Hart was immediately arrested and tried for capital murder. The jury deciding Hart’s fate heard simply that he was depressed, that his depression was “well-controlled” at the time of the murders, so the killings could only be explained by the fact that Hart simply “lacked moral brakes.”
In the 17 years since Hart’s trial, legal technicalities have blocked the courts from taking evidence and squarely deciding the question of whether Hart suffered from a mental disorder which impacted his capacity for judgment and/or was able to control his conduct at the time of the crime. At the same time it scheduled Hart Turner for execution, the Supreme Court refused to order an official medical exam to determine his mental condition and report to the Court.
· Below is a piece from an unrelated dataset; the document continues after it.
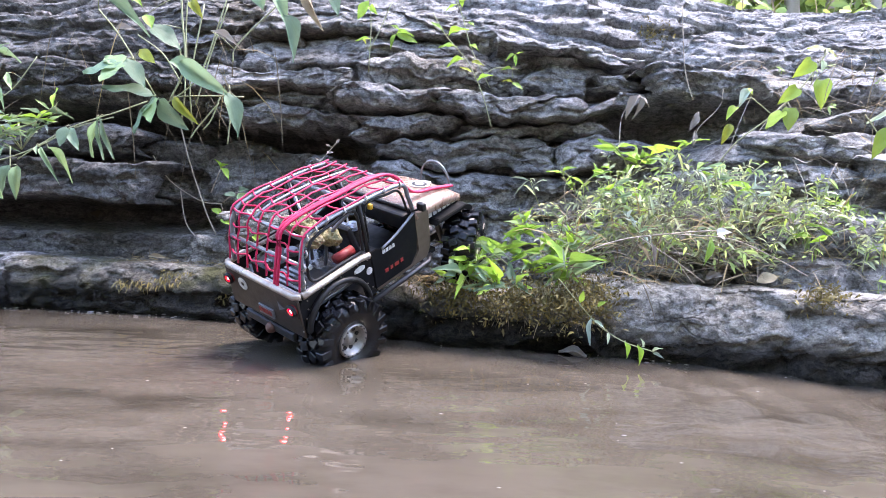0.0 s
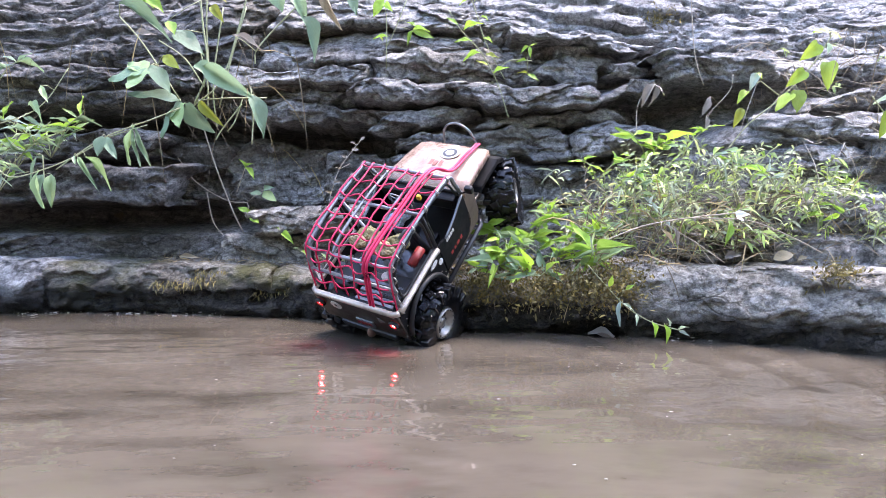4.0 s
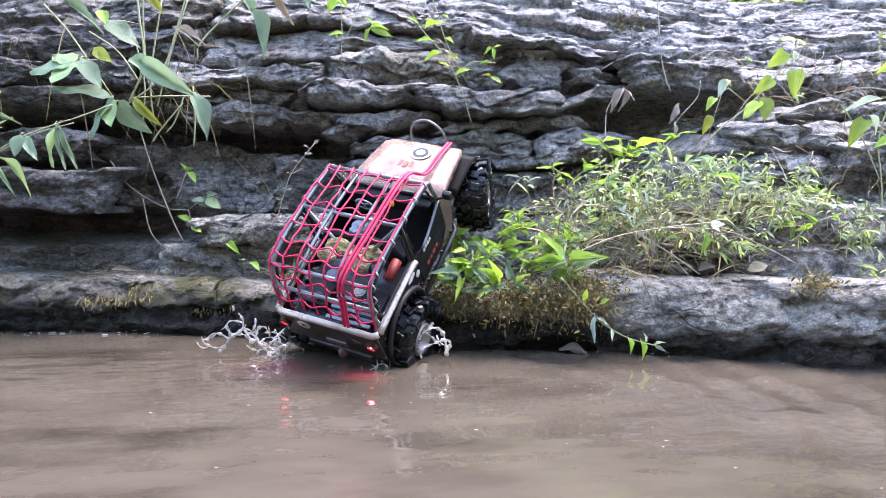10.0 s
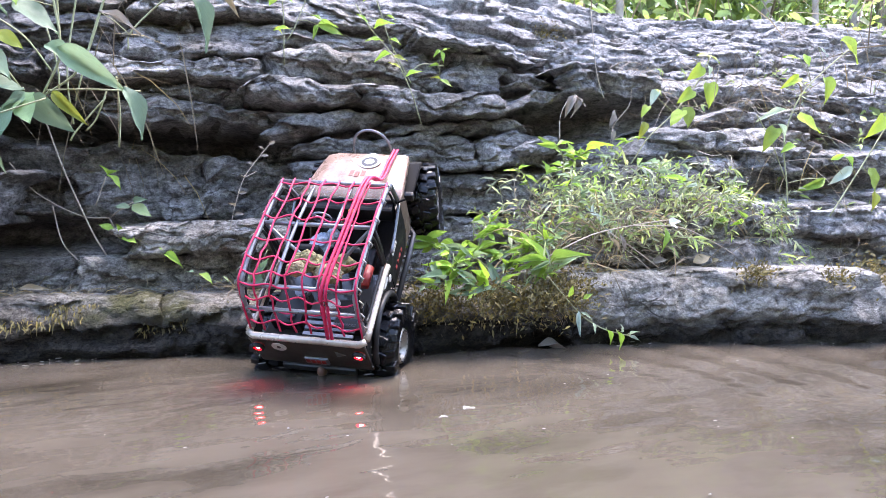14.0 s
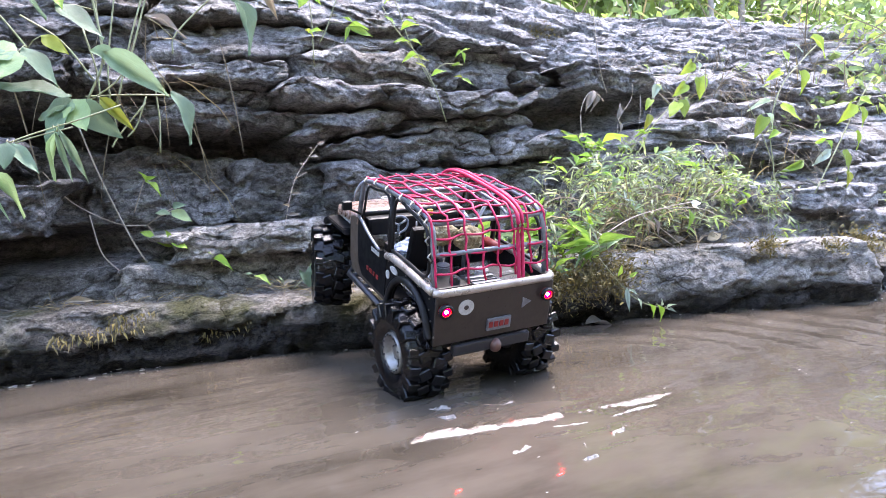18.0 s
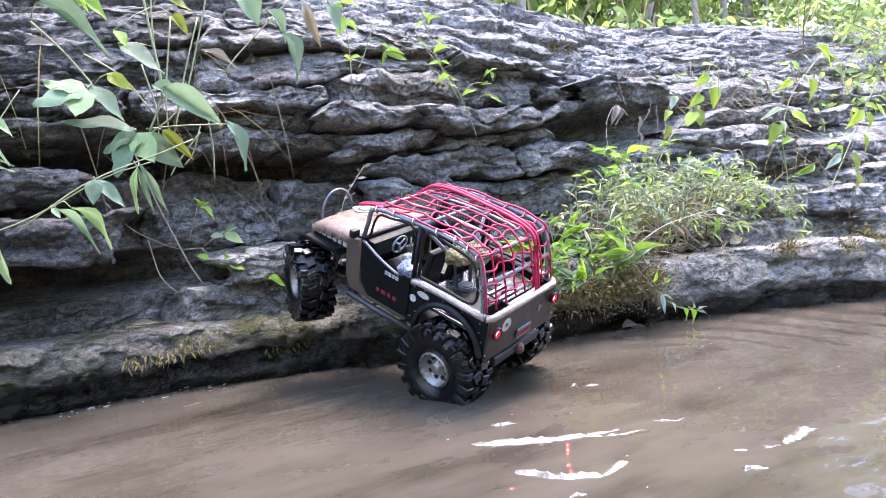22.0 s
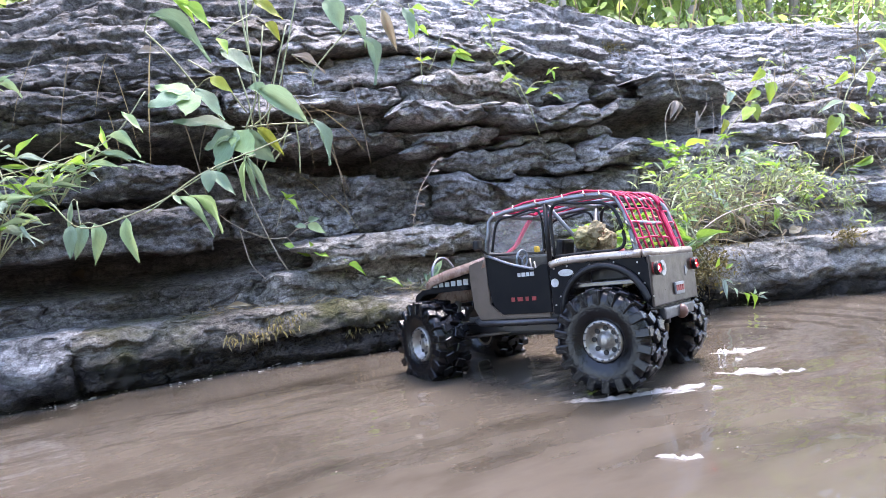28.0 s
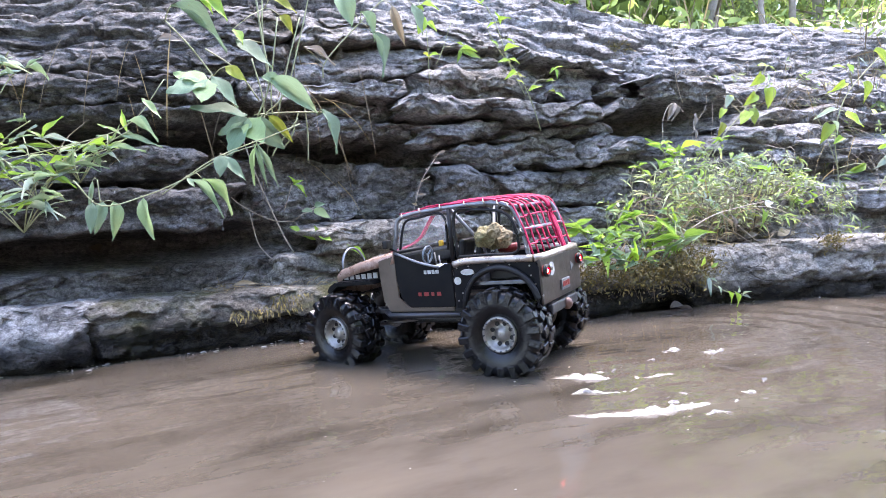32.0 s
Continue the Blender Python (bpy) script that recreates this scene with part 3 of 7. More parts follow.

Numerous mental health experts have reviewed the case and have reached the conclusion that Hart was suffering from a severe mental disorder at the time of the crimes which would have impacted his moral and legal culpability. These experts agree that at the very minimum, Hart’s history demonstrates the need for a searching mental health review. They point to a laundry list of facts that merit further inquiry:
* Hart’s own documented history of mental disturbances, bizarre behavior leading up to the offense, and repeated hospitalizations throughout adolescence for impulsiveness, agitated depression, and suicidal thinking and actions.
* Hart’s family history of mental illness, including a grandmother and a great-grandmother who were institutionalized with diagnoses of schizophrenia, prevalent addiction in the family, and suicide attempts from both parents.
* Hart’s documented history indicative of traumatic brain injury, including being unresponsive and potentially anoxic at birth, hospital treatment on at least three occasions for head injuries, battles with substance abuse including gasoline huffing as a young teenager, a shotgun blast to the face and head, and an 18-point drop in performance IQ (from 108 to 90). At the time of his offense, neither PET scans nor fMRI were in wide use, or used on Hart.
* Hart’s exposure to traumatic events during childhood, including witnessing intense physical fights between his parents, his father’s horrifying death and his mother’s threats to beat him if he cried about it. Hart has never been evaluated for post-traumatic stress disorder.
* Developments in the treatment of mental illness since 1995 which demonstrate the danger that anti-depressants (like Prozac) may actually compound mania when prescribed to individuals with bipolar disorder.
Without intervention by the U.S. Supreme Court or by the Governor of Mississippi, Hart Turner, a man suffering from a life-long, hereditary and crippling mental illness, will be executed by lethal injection on Wednesday, February 8, 2012. Please help!